Begin
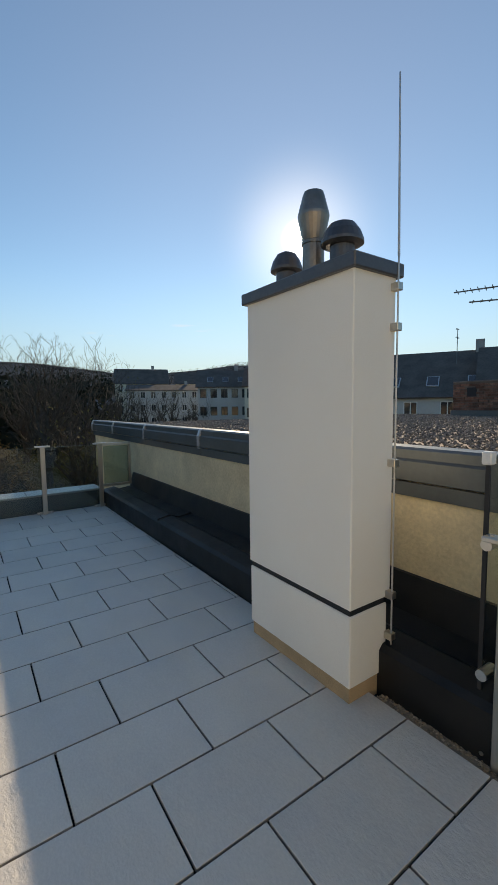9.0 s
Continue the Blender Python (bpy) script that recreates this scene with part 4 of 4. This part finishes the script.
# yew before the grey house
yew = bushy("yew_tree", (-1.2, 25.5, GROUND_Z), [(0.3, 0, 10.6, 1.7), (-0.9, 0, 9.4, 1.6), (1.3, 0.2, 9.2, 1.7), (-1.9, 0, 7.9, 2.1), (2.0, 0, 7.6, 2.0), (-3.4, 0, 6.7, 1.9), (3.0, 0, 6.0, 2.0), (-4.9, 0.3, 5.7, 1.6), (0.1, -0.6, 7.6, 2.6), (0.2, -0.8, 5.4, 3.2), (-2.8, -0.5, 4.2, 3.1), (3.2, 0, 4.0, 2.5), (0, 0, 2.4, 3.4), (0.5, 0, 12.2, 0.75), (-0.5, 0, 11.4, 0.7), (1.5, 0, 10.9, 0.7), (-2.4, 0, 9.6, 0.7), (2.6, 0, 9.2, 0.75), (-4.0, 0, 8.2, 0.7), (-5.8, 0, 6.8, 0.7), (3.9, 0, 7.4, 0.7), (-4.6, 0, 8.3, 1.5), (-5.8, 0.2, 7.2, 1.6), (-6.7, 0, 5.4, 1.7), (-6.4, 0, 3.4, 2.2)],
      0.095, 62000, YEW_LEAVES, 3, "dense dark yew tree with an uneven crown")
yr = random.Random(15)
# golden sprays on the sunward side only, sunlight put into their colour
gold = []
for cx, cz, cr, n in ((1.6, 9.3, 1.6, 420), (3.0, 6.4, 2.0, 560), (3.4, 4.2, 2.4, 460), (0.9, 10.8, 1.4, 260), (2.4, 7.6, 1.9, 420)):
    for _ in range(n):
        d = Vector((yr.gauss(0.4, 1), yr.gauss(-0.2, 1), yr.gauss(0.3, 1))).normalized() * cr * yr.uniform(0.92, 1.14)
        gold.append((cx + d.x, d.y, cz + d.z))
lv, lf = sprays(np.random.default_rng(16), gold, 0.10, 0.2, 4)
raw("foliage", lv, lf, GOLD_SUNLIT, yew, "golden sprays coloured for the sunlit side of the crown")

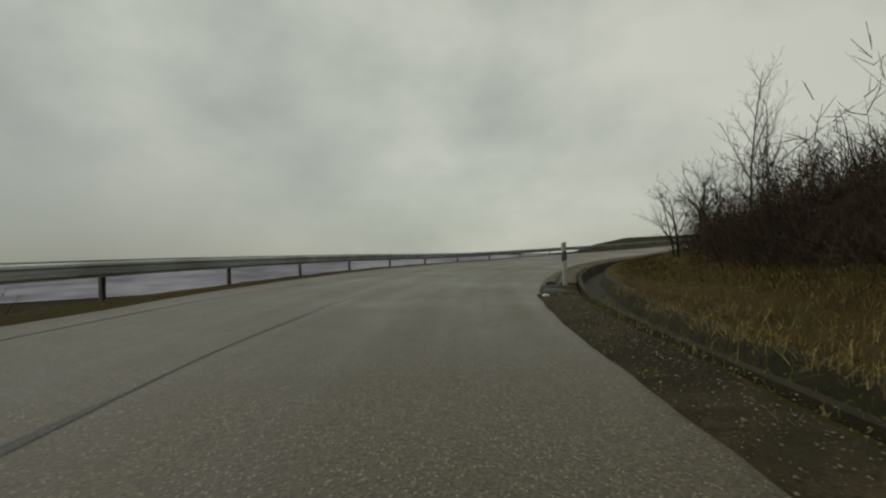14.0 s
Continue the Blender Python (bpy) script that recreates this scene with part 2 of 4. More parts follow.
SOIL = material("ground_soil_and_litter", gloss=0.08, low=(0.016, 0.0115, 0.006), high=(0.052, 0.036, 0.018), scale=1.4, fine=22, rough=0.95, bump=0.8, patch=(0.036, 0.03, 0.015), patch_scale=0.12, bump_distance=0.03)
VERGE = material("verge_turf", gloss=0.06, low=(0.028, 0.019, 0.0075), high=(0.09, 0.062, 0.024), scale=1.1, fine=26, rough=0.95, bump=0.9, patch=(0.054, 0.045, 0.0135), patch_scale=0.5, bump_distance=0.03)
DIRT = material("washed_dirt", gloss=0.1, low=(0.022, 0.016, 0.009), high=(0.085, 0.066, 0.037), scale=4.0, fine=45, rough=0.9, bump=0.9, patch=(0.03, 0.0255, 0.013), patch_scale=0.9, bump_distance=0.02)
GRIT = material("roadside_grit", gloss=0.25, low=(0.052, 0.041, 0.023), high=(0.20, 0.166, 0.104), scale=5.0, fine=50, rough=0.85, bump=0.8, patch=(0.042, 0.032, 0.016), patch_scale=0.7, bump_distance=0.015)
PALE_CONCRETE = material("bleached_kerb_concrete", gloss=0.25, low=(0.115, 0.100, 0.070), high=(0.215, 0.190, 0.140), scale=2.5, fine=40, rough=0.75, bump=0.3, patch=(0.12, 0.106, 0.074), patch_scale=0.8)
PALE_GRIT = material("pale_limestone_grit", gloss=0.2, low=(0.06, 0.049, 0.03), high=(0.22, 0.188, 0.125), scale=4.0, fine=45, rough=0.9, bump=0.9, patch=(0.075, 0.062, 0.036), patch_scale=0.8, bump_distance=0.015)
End
■ **WHAT TO PRODUCE**
Print the complete listing exactly as it stands, without its pictures.

■ **SOLUTION**
9.0 s
Continue the Blender Python (bpy) script that recreates this scene with part 4 of 4. This part finishes the script.
# yew before the grey house
yew = bushy("yew_tree", (-1.2, 25.5, GROUND_Z), [(0.3, 0, 10.6, 1.7), (-0.9, 0, 9.4, 1.6), (1.3, 0.2, 9.2, 1.7), (-1.9, 0, 7.9, 2.1), (2.0, 0, 7.6, 2.0), (-3.4, 0, 6.7, 1.9), (3.0, 0, 6.0, 2.0), (-4.9, 0.3, 5.7, 1.6), (0.1, -0.6, 7.6, 2.6), (0.2, -0.8, 5.4, 3.2), (-2.8, -0.5, 4.2, 3.1), (3.2, 0, 4.0, 2.5), (0, 0, 2.4, 3.4), (0.5, 0, 12.2, 0.75), (-0.5, 0, 11.4, 0.7), (1.5, 0, 10.9, 0.7), (-2.4, 0, 9.6, 0.7), (2.6, 0, 9.2, 0.75), (-4.0, 0, 8.2, 0.7), (-5.8, 0, 6.8, 0.7), (3.9, 0, 7.4, 0.7), (-4.6, 0, 8.3, 1.5), (-5.8, 0.2, 7.2, 1.6), (-6.7, 0, 5.4, 1.7), (-6.4, 0, 3.4, 2.2)],
      0.095, 62000, YEW_LEAVES, 3, "dense dark yew tree with an uneven crown")
yr = random.Random(15)
# golden sprays on the sunward side only, sunlight put into their colour
gold = []
for cx, cz, cr, n in ((1.6, 9.3, 1.6, 420), (3.0, 6.4, 2.0, 560), (3.4, 4.2, 2.4, 460), (0.9, 10.8, 1.4, 260), (2.4, 7.6, 1.9, 420)):
    for _ in range(n):
        d = Vector((yr.gauss(0.4, 1), yr.gauss(-0.2, 1), yr.gauss(0.3, 1))).normalized() * cr * yr.uniform(0.92, 1.14)
        gold.append((cx + d.x, d.y, cz + d.z))
lv, lf = sprays(np.random.default_rng(16), gold, 0.10, 0.2, 4)
raw("foliage", lv, lf, GOLD_SUNLIT, yew, "golden sprays coloured for the sunlit side of the crown")

14.0 s
Continue the Blender Python (bpy) script that recreates this scene with part 2 of 4. More parts follow.
SOIL = material("ground_soil_and_litter", gloss=0.08, low=(0.016, 0.0115, 0.006), high=(0.052, 0.036, 0.018), scale=1.4, fine=22, rough=0.95, bump=0.8, patch=(0.036, 0.03, 0.015), patch_scale=0.12, bump_distance=0.03)
VERGE = material("verge_turf", gloss=0.06, low=(0.028, 0.019, 0.0075), high=(0.09, 0.062, 0.024), scale=1.1, fine=26, rough=0.95, bump=0.9, patch=(0.054, 0.045, 0.0135), patch_scale=0.5, bump_distance=0.03)
DIRT = material("washed_dirt", gloss=0.1, low=(0.022, 0.016, 0.009), high=(0.085, 0.066, 0.037), scale=4.0, fine=45, rough=0.9, bump=0.9, patch=(0.03, 0.0255, 0.013), patch_scale=0.9, bump_distance=0.02)
GRIT = material("roadside_grit", gloss=0.25, low=(0.052, 0.041, 0.023), high=(0.20, 0.166, 0.104), scale=5.0, fine=50, rough=0.85, bump=0.8, patch=(0.042, 0.032, 0.016), patch_scale=0.7, bump_distance=0.015)
PALE_CONCRETE = material("bleached_kerb_concrete", gloss=0.25, low=(0.115, 0.100, 0.070), high=(0.215, 0.190, 0.140), scale=2.5, fine=40, rough=0.75, bump=0.3, patch=(0.12, 0.106, 0.074), patch_scale=0.8)
PALE_GRIT = material("pale_limestone_grit", gloss=0.2, low=(0.06, 0.049, 0.03), high=(0.22, 0.188, 0.125), scale=4.0, fine=45, rough=0.9, bump=0.9, patch=(0.075, 0.062, 0.036), patch_scale=0.8, bump_distance=0.015)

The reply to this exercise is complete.